Вот так. Не зря психиатрию сравнивают с цепной собакой, которая всех впускает, но не выпускает никого. В наше время за таблетками от бессонницы человек пошел бы к невропатологу. Но кто его знает, что творилось в Ленинграде после блокады. Может быть, диспансер был каким-нибудь объединенным - невролого-психиатрическим. Может быть, просто не хватало врачей.
Это объяснение Ольгу Ивановну не удовлетворило. Я предложила ей принести другую справку - не о наличии карточки в регистратуре, а о психическом состоянии Марии Павловны на данный момент. Такие справки выдает психиатр после личной беседы с человеком. И я ни секунды не сомневалась, что в этой справке все будет в порядке.
Но Ольга Ивановна меня не слышала. В ней клокотал вулкан. Все агенты жулики! И в другом агентстве ее тоже хотели обмануть! Тоже подсунули сомнительную квартиру!

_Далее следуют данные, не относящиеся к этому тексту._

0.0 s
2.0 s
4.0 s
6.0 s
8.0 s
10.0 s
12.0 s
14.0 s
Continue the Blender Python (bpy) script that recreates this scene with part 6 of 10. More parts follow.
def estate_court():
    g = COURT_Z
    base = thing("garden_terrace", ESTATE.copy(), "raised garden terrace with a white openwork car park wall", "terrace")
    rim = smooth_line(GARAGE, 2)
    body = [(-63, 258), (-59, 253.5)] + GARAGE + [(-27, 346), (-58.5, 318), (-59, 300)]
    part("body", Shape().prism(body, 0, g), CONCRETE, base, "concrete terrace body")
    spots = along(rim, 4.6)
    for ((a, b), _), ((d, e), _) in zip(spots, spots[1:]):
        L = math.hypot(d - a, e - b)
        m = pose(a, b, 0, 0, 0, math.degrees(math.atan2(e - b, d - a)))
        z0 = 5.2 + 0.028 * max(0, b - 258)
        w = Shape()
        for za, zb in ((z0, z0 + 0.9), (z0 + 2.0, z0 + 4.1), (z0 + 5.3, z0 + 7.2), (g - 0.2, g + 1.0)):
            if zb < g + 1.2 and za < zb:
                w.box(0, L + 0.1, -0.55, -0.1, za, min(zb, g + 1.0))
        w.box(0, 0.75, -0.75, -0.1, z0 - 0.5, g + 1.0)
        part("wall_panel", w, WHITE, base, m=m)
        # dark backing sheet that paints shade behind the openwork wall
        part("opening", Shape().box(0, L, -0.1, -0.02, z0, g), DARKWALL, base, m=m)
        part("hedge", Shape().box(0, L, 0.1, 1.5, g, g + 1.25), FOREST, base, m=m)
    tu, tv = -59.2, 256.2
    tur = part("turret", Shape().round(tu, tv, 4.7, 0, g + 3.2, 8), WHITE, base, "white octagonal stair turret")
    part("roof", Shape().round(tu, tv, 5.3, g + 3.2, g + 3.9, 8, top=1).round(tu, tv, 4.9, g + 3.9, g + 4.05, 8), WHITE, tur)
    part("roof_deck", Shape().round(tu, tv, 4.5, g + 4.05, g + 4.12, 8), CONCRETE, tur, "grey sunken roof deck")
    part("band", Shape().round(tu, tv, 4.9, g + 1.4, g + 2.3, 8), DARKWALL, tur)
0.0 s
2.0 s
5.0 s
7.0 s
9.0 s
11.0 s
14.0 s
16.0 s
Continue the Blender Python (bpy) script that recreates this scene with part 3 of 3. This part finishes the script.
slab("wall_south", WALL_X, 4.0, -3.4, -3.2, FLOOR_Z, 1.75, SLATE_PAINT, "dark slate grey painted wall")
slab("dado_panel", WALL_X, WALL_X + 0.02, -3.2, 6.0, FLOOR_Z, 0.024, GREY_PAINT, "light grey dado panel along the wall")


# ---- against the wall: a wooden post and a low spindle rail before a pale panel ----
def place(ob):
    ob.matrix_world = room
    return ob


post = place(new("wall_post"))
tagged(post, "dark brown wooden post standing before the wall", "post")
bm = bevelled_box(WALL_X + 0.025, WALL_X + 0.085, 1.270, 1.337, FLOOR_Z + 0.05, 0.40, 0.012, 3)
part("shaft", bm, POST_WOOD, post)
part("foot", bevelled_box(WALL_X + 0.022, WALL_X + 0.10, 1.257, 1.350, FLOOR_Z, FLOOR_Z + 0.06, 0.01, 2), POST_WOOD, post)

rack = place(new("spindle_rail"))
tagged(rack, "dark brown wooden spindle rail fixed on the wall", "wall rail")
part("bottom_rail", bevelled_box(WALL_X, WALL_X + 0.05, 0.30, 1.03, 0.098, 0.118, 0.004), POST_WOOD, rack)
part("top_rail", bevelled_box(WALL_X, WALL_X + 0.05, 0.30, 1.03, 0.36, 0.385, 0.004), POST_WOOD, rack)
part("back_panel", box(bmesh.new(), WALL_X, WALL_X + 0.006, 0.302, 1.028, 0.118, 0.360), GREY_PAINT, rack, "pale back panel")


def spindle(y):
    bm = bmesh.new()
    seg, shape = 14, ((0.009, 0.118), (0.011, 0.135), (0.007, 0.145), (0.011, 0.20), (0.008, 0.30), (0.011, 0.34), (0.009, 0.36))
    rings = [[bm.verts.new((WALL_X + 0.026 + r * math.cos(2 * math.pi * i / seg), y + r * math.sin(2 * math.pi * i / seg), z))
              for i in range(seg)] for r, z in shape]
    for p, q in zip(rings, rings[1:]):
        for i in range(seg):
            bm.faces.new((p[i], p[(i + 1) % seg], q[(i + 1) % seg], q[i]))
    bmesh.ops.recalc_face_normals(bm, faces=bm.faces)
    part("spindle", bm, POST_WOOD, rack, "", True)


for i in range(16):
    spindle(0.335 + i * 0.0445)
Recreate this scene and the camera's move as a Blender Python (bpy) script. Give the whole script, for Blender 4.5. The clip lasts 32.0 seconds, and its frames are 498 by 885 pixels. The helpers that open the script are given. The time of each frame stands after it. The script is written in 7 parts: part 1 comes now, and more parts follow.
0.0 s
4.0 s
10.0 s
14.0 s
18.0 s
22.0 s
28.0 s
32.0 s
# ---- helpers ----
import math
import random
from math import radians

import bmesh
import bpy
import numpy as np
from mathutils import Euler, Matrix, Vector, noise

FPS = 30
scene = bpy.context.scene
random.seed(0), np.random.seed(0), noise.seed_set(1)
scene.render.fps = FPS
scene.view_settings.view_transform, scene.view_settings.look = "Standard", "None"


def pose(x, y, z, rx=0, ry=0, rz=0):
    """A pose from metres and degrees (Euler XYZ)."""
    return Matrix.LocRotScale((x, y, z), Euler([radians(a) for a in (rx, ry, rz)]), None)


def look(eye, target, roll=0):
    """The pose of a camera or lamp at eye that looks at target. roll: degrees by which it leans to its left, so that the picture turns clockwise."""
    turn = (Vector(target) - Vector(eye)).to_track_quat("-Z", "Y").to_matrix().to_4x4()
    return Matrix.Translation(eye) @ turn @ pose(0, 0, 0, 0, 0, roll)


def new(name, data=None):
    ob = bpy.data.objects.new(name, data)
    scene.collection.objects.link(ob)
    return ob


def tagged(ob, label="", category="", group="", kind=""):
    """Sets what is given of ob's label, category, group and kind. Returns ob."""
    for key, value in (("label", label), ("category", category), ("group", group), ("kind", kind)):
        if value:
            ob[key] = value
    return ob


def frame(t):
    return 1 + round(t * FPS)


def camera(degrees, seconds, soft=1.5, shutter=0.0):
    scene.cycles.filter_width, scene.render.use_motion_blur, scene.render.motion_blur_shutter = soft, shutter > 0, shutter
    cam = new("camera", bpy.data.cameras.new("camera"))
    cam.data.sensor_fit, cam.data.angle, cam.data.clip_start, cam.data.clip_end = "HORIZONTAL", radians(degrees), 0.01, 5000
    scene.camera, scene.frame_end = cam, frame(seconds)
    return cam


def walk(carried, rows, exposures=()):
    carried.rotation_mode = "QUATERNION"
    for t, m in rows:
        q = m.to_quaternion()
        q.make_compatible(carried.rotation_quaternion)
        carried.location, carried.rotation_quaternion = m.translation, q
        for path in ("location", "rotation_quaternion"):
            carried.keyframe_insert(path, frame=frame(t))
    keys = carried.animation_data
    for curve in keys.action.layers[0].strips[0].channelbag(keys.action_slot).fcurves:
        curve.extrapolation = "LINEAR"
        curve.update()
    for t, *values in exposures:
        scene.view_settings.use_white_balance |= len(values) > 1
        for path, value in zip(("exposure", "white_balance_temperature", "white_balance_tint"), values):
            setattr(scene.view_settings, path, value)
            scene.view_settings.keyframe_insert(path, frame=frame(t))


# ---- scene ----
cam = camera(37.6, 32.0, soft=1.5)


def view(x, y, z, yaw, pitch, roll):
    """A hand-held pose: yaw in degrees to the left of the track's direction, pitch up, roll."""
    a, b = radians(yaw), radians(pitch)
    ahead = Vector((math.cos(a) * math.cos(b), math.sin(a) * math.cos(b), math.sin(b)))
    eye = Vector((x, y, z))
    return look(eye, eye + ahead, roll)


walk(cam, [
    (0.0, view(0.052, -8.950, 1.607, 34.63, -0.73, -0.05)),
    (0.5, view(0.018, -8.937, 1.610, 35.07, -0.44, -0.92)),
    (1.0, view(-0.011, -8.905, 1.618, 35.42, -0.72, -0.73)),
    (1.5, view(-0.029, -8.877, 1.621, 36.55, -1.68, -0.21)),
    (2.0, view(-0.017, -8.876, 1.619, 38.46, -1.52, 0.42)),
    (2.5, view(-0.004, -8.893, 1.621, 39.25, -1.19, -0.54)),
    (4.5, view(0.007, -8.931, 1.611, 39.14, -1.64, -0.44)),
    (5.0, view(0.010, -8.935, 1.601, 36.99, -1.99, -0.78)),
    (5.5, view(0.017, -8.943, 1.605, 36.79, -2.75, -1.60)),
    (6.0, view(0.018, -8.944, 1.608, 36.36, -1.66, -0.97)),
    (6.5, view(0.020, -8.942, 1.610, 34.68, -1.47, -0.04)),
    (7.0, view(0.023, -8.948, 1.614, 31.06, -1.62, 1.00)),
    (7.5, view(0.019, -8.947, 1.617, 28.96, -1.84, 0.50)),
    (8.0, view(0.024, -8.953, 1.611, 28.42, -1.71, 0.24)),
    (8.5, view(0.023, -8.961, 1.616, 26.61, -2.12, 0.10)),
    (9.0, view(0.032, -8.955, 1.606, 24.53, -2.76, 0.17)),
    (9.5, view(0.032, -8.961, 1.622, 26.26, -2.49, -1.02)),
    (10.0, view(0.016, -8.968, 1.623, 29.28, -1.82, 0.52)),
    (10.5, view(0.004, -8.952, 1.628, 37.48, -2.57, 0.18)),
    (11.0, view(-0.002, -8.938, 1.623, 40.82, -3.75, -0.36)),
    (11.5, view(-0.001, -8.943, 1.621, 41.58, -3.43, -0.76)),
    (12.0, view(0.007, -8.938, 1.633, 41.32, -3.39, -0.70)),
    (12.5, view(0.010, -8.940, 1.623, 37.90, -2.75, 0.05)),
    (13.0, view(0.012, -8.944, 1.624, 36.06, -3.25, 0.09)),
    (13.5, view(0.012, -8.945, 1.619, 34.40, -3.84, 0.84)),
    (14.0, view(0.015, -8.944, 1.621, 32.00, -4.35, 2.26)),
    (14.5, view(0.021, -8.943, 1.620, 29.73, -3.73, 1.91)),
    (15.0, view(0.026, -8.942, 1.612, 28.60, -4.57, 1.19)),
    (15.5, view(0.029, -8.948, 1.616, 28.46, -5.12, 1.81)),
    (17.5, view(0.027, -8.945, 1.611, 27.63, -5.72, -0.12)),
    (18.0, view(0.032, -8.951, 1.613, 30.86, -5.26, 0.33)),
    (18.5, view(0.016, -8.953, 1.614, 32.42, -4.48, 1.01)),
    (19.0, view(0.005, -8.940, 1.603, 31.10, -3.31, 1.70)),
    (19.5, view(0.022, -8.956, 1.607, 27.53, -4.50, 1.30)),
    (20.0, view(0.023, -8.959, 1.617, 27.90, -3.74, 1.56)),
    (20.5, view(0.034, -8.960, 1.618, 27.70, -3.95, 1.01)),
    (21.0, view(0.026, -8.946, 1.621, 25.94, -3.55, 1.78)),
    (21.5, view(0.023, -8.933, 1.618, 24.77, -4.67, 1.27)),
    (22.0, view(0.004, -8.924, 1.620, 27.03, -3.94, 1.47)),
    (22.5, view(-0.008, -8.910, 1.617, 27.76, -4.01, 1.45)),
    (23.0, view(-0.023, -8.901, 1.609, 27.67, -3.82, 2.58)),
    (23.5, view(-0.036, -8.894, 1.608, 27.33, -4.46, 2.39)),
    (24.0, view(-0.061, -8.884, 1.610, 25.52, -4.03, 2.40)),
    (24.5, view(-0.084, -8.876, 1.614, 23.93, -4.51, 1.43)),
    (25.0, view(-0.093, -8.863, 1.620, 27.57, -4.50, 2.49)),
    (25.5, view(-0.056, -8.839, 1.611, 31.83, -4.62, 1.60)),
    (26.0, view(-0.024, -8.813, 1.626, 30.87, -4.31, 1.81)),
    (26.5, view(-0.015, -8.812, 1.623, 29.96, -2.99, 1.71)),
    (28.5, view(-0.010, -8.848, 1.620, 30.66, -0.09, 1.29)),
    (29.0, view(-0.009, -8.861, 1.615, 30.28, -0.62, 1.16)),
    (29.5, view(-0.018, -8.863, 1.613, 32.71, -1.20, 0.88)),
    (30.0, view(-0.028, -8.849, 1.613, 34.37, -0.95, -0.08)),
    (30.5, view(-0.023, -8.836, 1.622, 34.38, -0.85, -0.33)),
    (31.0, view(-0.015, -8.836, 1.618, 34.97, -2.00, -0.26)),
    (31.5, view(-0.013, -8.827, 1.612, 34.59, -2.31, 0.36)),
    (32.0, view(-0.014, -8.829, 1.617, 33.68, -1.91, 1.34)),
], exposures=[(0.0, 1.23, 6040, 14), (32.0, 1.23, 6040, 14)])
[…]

Громы и молнии она метала еще неделю. При этом она требовала расторгнуть договор и вернуть ей деньги. Положение осложнялось тем, что за это время я уже подобрала квартиру Марии Павловне и внесла за нее аванс из денег Ольги Ивановны. Если вернуть деньги, придется искать нового покупателя. Когда он найдется - неизвестно, а мы обязаны выкупить встречку в срок, указанный в договоре с агентством, которое ее продает. Ситуация накалялась.
Мария Павловна нервничала, пила валокордин, ее сын звонил мне каждый день, чтобы узнать, как у нас дела. Я снова бросила квартиру в рекламу. Еще через неделю мне позвонил агент, расселявший коммуналку за стенкой у Марии Павловны под аптеку.
- Татьяна, я не знал, что эта квартира продается! Мы готовы купить ее хоть завтра! Моему клиенту нужны эти метры - ему не хватает площади, чтобы открыть рецептурный отдел.
Я вернула аванс Ольге Ивановне. Директор, конечно, поворчал - она ведь платила на 5000 долларов больше, но договор расторг. Деньги тут же внес хозяин будущей аптеки. Сделка прошла успешно.
Да, и новая квартира Марии Павловны была не просто с балконом, а с двумя, выходящими на разные стороны дома. Теперь, проезжая мимо, я всегда смотрю на разноцветные петуньи, волной закрывающие балконную решетку.